GIPHY is one highly collaborative company that has nimbly chosen to continue its unique brand of corporate culture online as a workaround to a closed office. The company’s New York City and Los Angeles headquarters are hip hangouts with animated walls alive with GIFs and plenty of encouragement for informal get-togethers, like at the L.A office’s regular 2pm snack time. Now, ultra-niche themed Slack rooms dedicated to everything from at-home workouts to TikTok videos have replaced those snack-time chats. The company also co-opted Google Hangouts and Zoom not only for meetings, but for fun. “Our regular Trivia Night is the stand-out winner for a morale boost for GIPHY,” says office manager Dawnie Jefferson. “We have it set up via Zoom with breakout rooms, plus families, significant others and roommates are welcome to play, and people can trash talk—nicely, of course.” 

Providing employees with a place to playfully tease each other may seem inconsequential, but from a cultural standpoint, it’s a savvy strategy. In a June survey of 1,000 working Americans by TELUS International, small talk was ranked as one of the top things that employees missed the most about going to an office.

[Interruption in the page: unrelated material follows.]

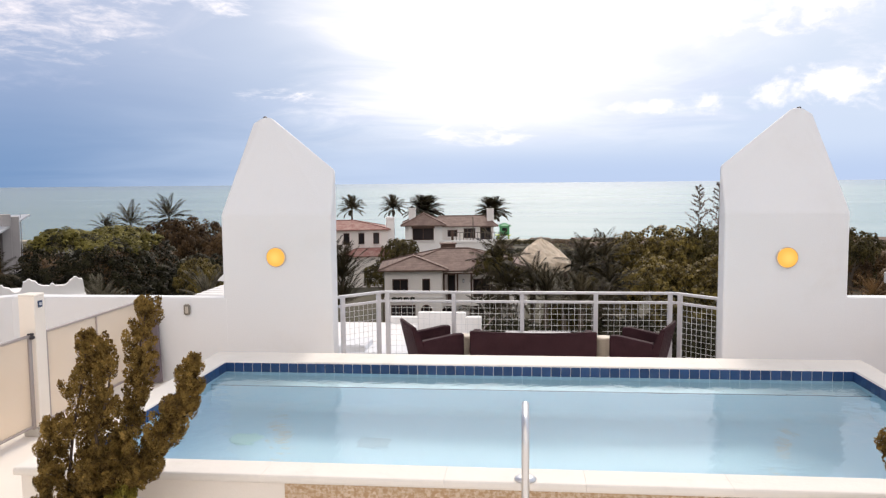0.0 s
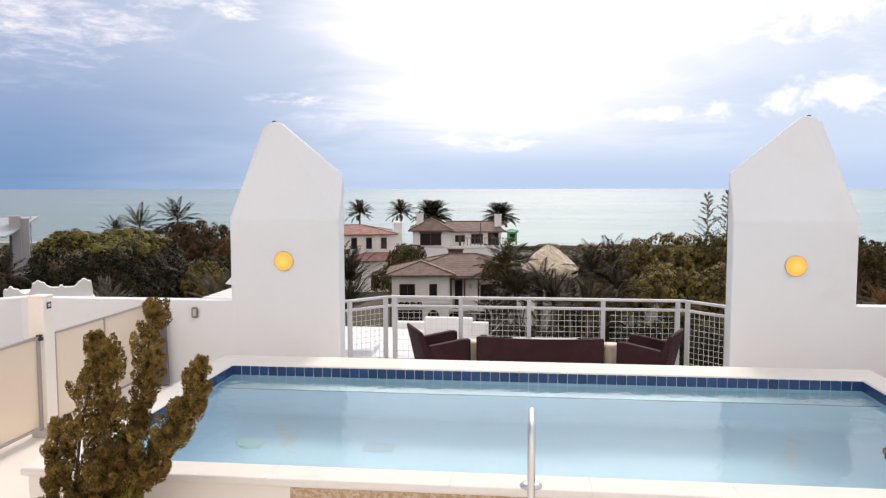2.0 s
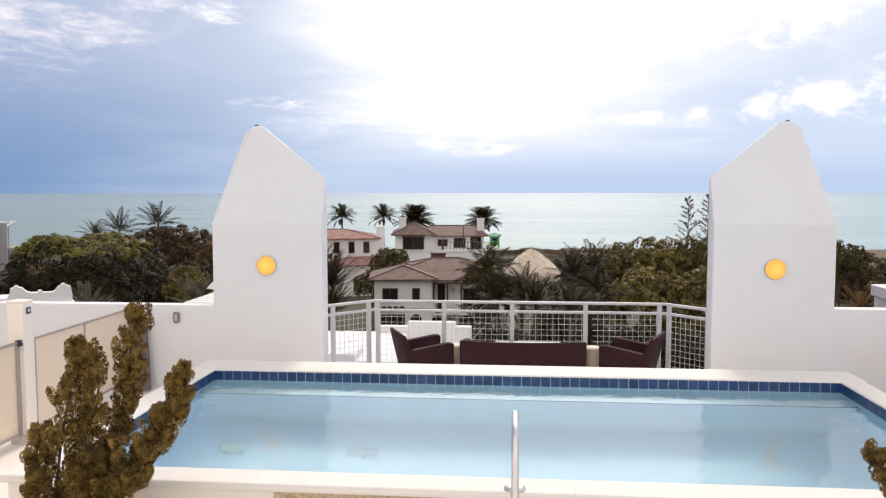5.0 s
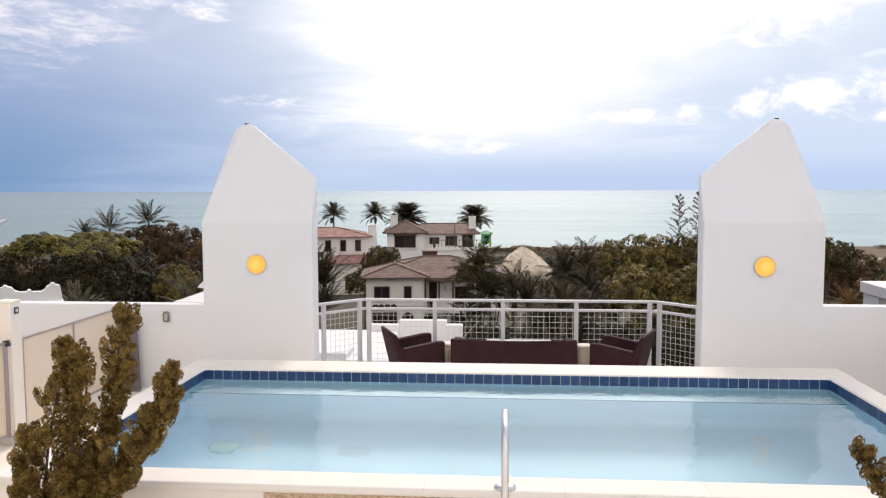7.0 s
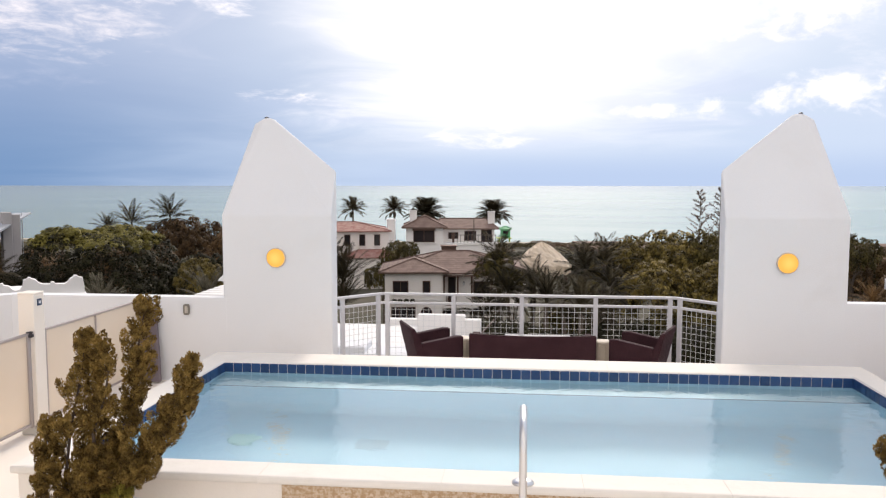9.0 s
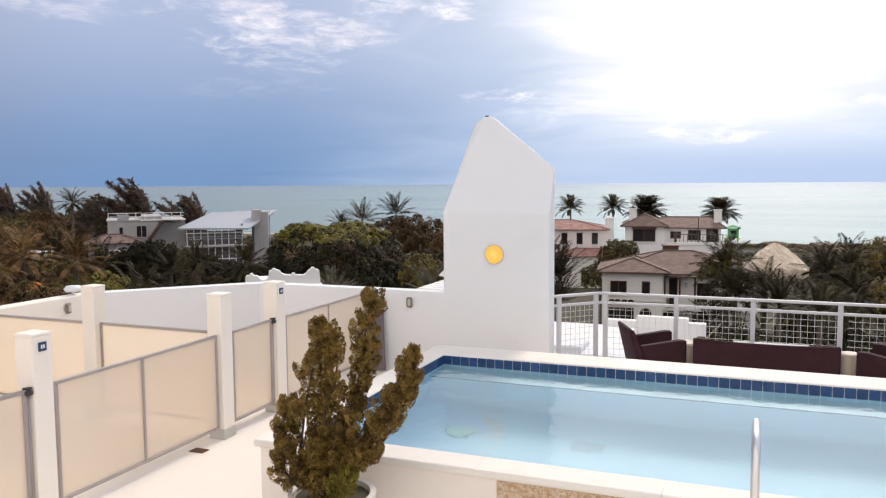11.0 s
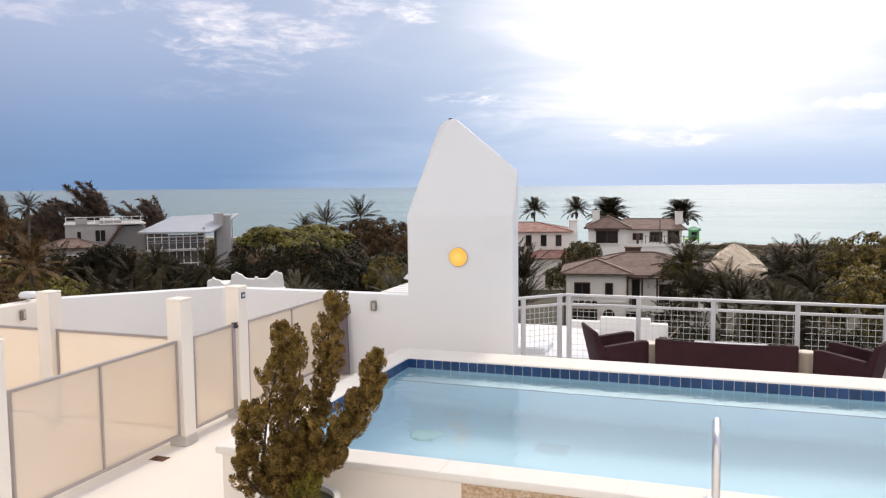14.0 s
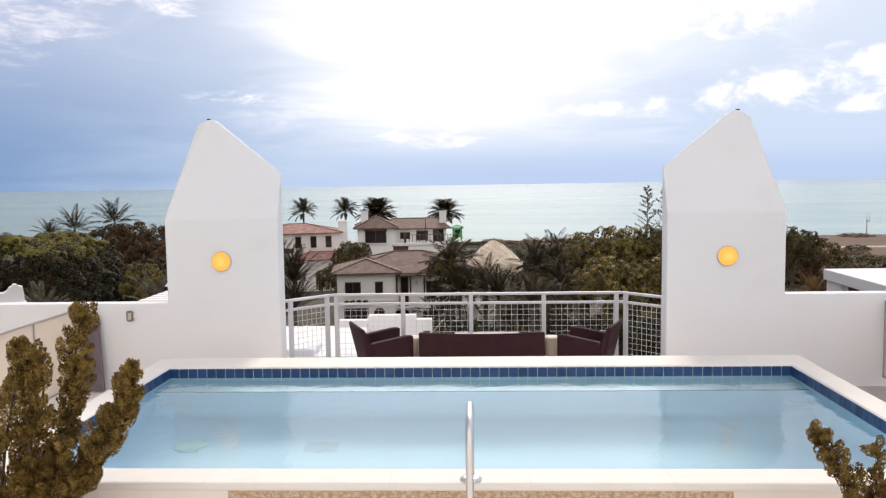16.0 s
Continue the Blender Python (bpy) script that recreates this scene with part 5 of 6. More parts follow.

A recent study published in The Academy of Management Journal also indicates that the social ritual of office chit-chat can have an uplifting effect, increase positive emotions and add to workers’ general sense of well-being.

From hirings to firings, layoffs, furloughs and leadership changes, it’s fair to say that all the normal issues that companies face have been additionally strained by fallout of the COVID-19 health crisis. “The current situation is forcing organizations to be more thoughtful, and likely more transparent, than they’ve been in the past,” says Jennifer Marszalek, a senior HR leader who’s worked with Havas, Grubhub and several other tech and start-up companies. Especially as toxic work environments have drawn headlines lately—The Ellen DeGeneres Show is facing allegations of gender discrimination, sexism and racism, and Bon Appetit is on blast for accounts of unequal compensation and for discouraging diversity—taking an unfiltered read of a company’s overall pulse, culture and values has never been so imperative.

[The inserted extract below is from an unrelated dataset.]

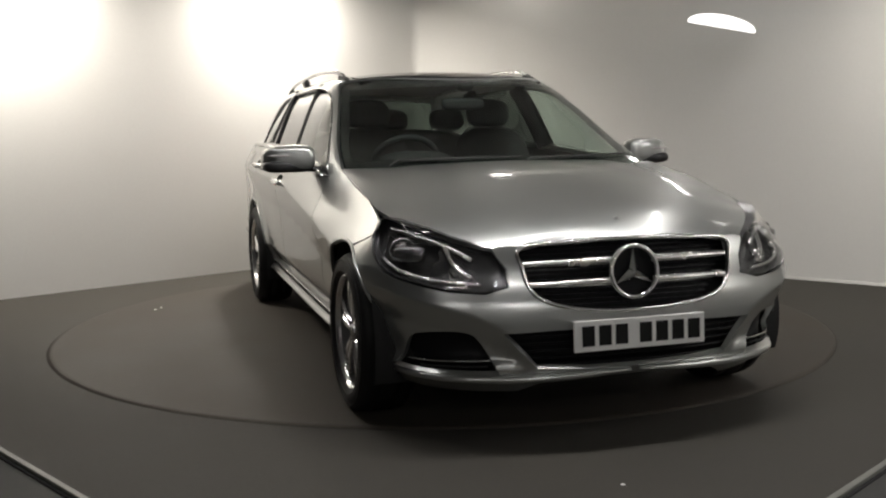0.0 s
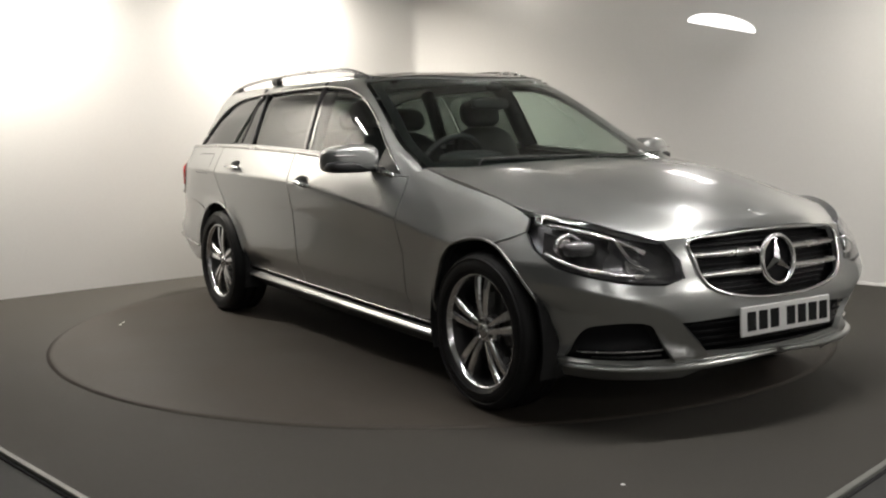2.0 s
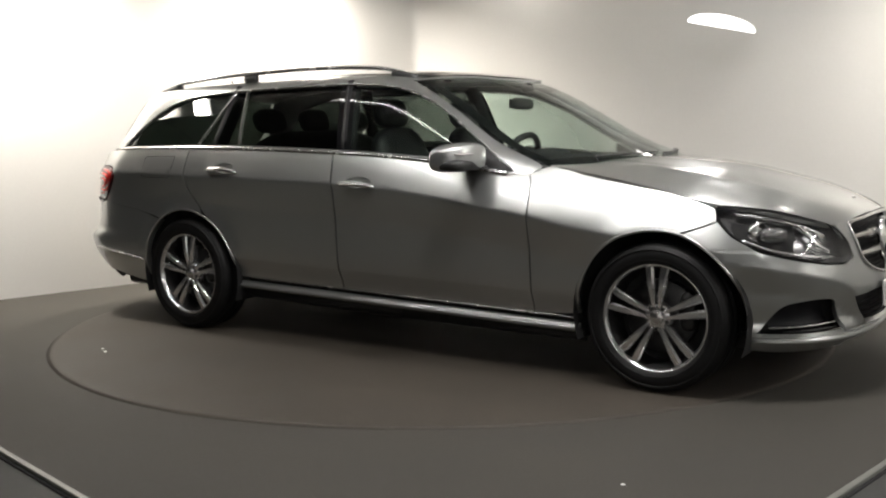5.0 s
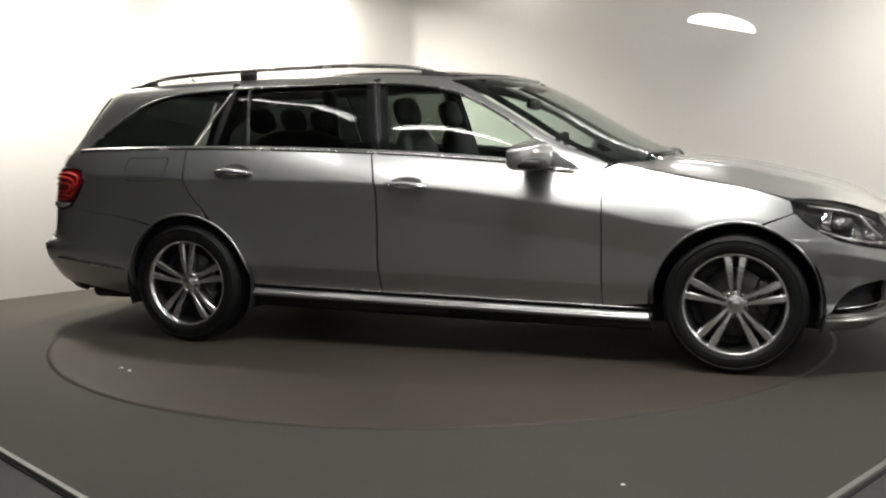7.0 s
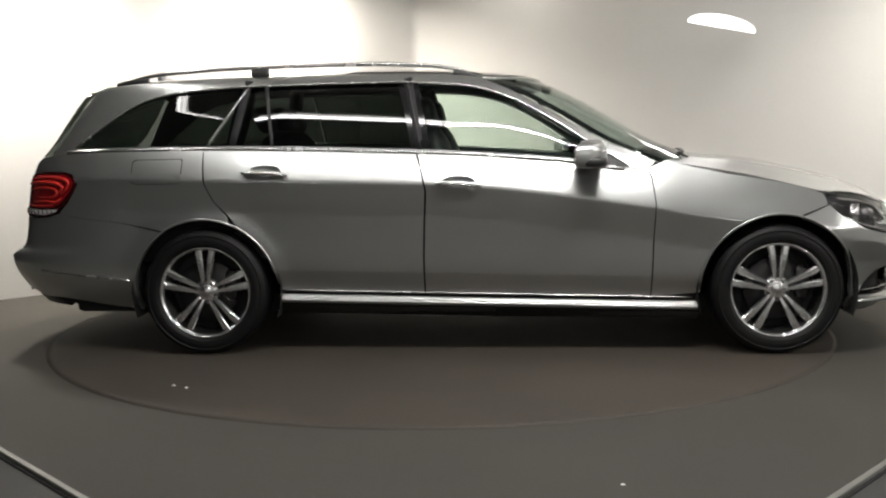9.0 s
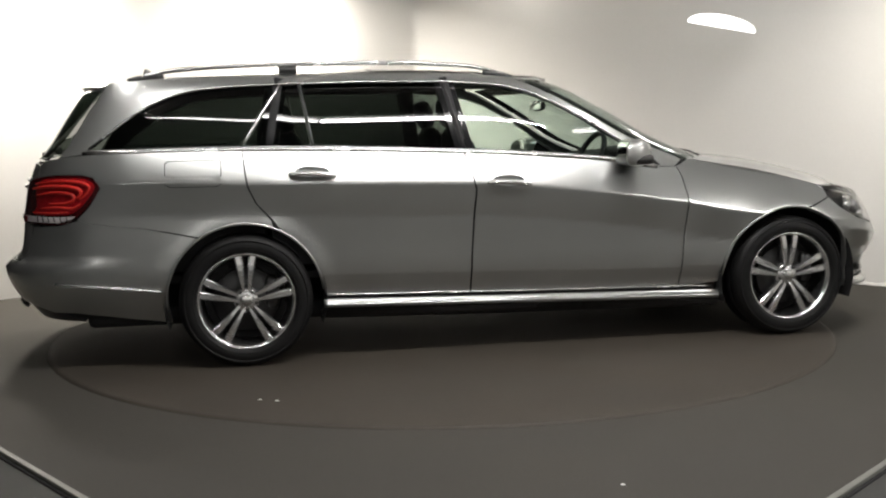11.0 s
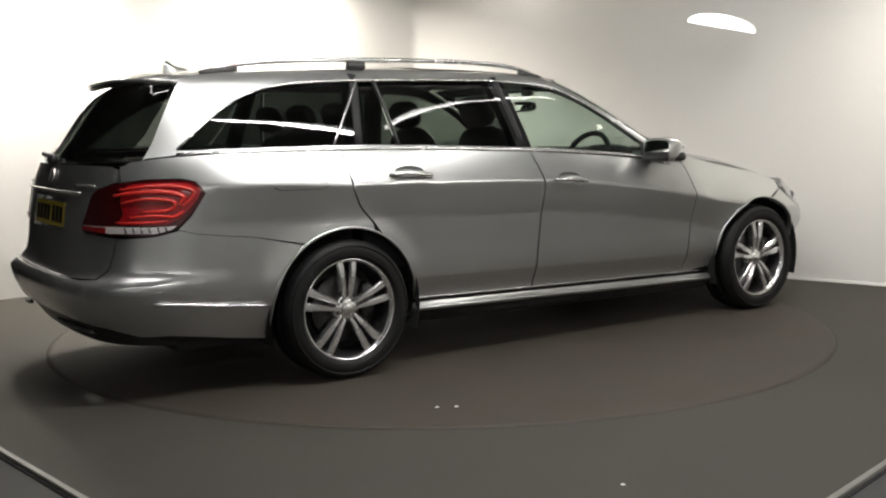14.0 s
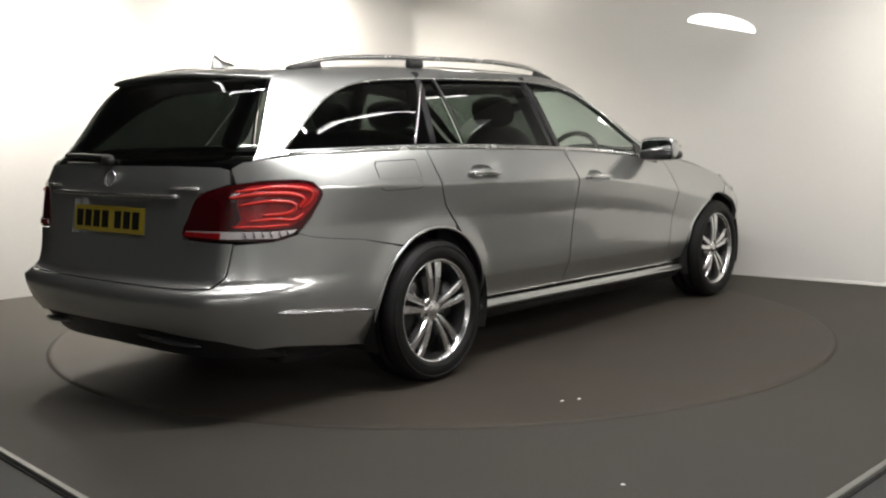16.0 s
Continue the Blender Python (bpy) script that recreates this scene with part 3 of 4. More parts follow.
def grille():
    def back(d):
        return lambda a, z: tuple(np.array(lower(a, z)) - (d, 0, 0))
    g = part("grille", skin(both(GRILLE), back(.055), step=.05, depth=0), GRILLEBLACK, car, "black radiator grille with two chrome slats")
    for k in range(13):
        z = .503 + .0175 * k
        w = .30 + .145 * smooth(z, .5, .62)
        path = [tuple(np.array(lower(a, z)) - (.045, 0, 0)) for a in np.linspace(-w, w, 17)]
        part("grille_bar", tube(path, .004, 6), GRILLEBLACK, g)
    path = [lower(a, z) for a, z in ring(both([(0, .482), (.14, .486), (.28, .506), (.378, .546), (.424, .634), (.446, .708), (.256, .723), (0, .730)]), 5)]
    path = [tuple(np.array(q) + (.004, 0, 0)) for q in path]
    part("grille_frame", tube(path + path[:2], .0075, 8), CHROME, g, "chrome grille frame")
    for z, w in ((.652, .42), (.580, .395)):
        for s in (1, -1):
            bm = bmesh.new()
            rows = []
            for a in np.linspace(.075, w, 12):
                x, y, _ = lower(s * a, z)
                h = .010 + .006 * (1 - (a - .075) / w)
                rows.append([bm.verts.new((x - d, y, z + e)) for d, e in ((.012, h), (.002, h * .55), (0, 0), (.002, -h * .55), (.012, -h), (.03, -h), (.03, h))])
            for p, q in zip(rows, rows[1:]):
                for i in range(7):
                    bm.faces.new((p[i], p[(i + 1) % 7], q[(i + 1) % 7], q[i]))
            bmesh.ops.recalc_face_normals(bm, faces=bm.faces)
            part("grille_slat", bm, SATIN, g, "chrome grille slat")
    # round badge: a ring with three arms
    m = pose(2.172, 0, .613, 0, -6)
    bm = revolve([(.100, -.012), (.101, .004), (.094, .014), (.086, .012), (.083, .0), (.085, -.014)], 48, closed=True)
    bm.transform(m @ pose(0, 0, 0, 0, 0, -90))
    bd = part("badge_ring", bm, CHROME, g, "chrome badge ring")
    bm = revolve([(.0001, -.012), (.085, -.014)], 48)
    bm.transform(m @ pose(0, 0, 0, 0, 0, -90))
    part("badge_back", bm, GRILLEBLACK, g)
    bm = bmesh.new()
    for k in range(3):
        t = math.radians(90 + 120 * k)
        d, n = Vector((0, math.cos(t), math.sin(t))), Vector((0, -math.sin(t), math.cos(t)))
        tip = bm.verts.new(d * .09)
        l, r, c = bm.verts.new(d * .012 + n * .017), bm.verts.new(d * .012 - n * .017), bm.verts.new((.016, 0, 0))
        bm.faces.new((l, c, tip))
        bm.faces.new((c, r, tip))
    bmesh.ops.recalc_face_normals(bm, faces=bm.faces)
    bm.transform(m)
    part("badge_arms", bm, CHROME, g, "three chrome badge arms", False)


def headlamp(s):
    out = ring([(s * a, z) for a, z in LAMP], 4)
    lens = part("headlamp", skin(out, lower, step=.03, depth=.004), LENS, car, "clear headlamp lens over dark housing with chrome")

    def deep(a, z):
        x, y, zz = lower(a, z)
        return (x - .055, y * .955, zz)
    part("lamp_housing", skin(out, deep, step=.04, depth=0), LAMPGREY, lens, "dark grey lamp housing")

    def wallof(k):
        return [(np.array(lower(a, z)) * (1 - k) + np.array(deep(a, z)) * k) for a, z in out]
    bm = bmesh.new()
    p, q = ([bm.verts.new(v) for v in wallof(k)] for k in (.03, 1))
    for i in range(len(p)):
        j = (i + 1) % len(p)
        bm.faces.new((p[i], p[j], q[j], q[i]))
    part("bezel", bm, LAMPGREY, lens, "grey lamp bezel")
    for a, z, r in ((.92, .688, .046), (.665, .622, .024)):
        x, y, zz = deep(s * a, z)
        d = Vector((1, -s * .35, 0)).normalized()
        m = Matrix.Translation(Vector((x, y, zz))) @ d.to_track_quat("Y", "Z").to_matrix().to_4x4()
        bm = revolve([(r * .25, -.005), (r * .7, .004), (r, .028), (r * 1.06, .028), (r * 1.06, -.01)], 28)
        bm.transform(m)
        part("reflector", bm, CHROME, lens, "chrome lamp reflector")
        bm = revolve([(.0001, .024), (r * .35, .020), (r * .62, .004)], 24)
        bm.transform(m)
        part("projector", bm, MIRROR, lens, "glassy lamp projector")

    def strip(pts, w, mat, label):
        path = [tuple(np.array(lower(s * a, z)) * .45 + np.array(deep(s * a, z)) * .55) for a, z in curve(pts, 5)]
        part("light_strip", tube(path, w, 8, squash=.8), mat, lens, label)
    strip([(1.04, .762), (.93, .753), (.82, .733), (.72, .708), (.62, .668)], .010, SATIN, "bright curved light strip")
    strip([(1.02, .663), (.88, .622), (.72, .594), (.57, .582)], .009, SATIN, "bright lower light strip")
    x, y, zz = np.array(lower(s * .87, .682)) * .4 + np.array(deep(s * .87, .682)) * .6
    part("lamp_module", blob((.07, .12, .062), (x, y, zz), 3.0, turn=pose(0, 0, 0, 0, 0, -s * 38)), LAMPGREY, lens, "grey lamp module")
    strip([(.735, .715), (.70, .672), (.66, .632), (.60, .606)], .013, CHROME, "chrome bracket")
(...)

“Toxic environments don’t need the four walls of an office to flourish,” Marszalek adds. “The grapevine can be detrimental when it runs rampant through an office, but it can be even more damaging when employees work remotely, because you don’t realize what offline communication may be happening.” 

The pros of physical presence and person-to-person interaction—no matter how exactly workspaces look in the near future—still outweigh the cons. And for that reason alone, the countless contributions offices offer for company culture will likely never render these key spaces obsolete. And finding worthwhile ways to continue to come together safely is something that Mike Cassidy, the General Manager of California Closets, continues to stand firmly behind, even as his Huntington Beach headquarters has transitioned to a 50/50 half-remote, half in-office model.

For him, that means donning a mask to show up in person every day at “the yard,” the outdoor area where the company’s 39 installers are dispatched, where he greets his team and hands out PPE. He hasn’t missed a morning in four months, a pattern he’s committed to continuing. “It might be the most important thing I do each day,” he says.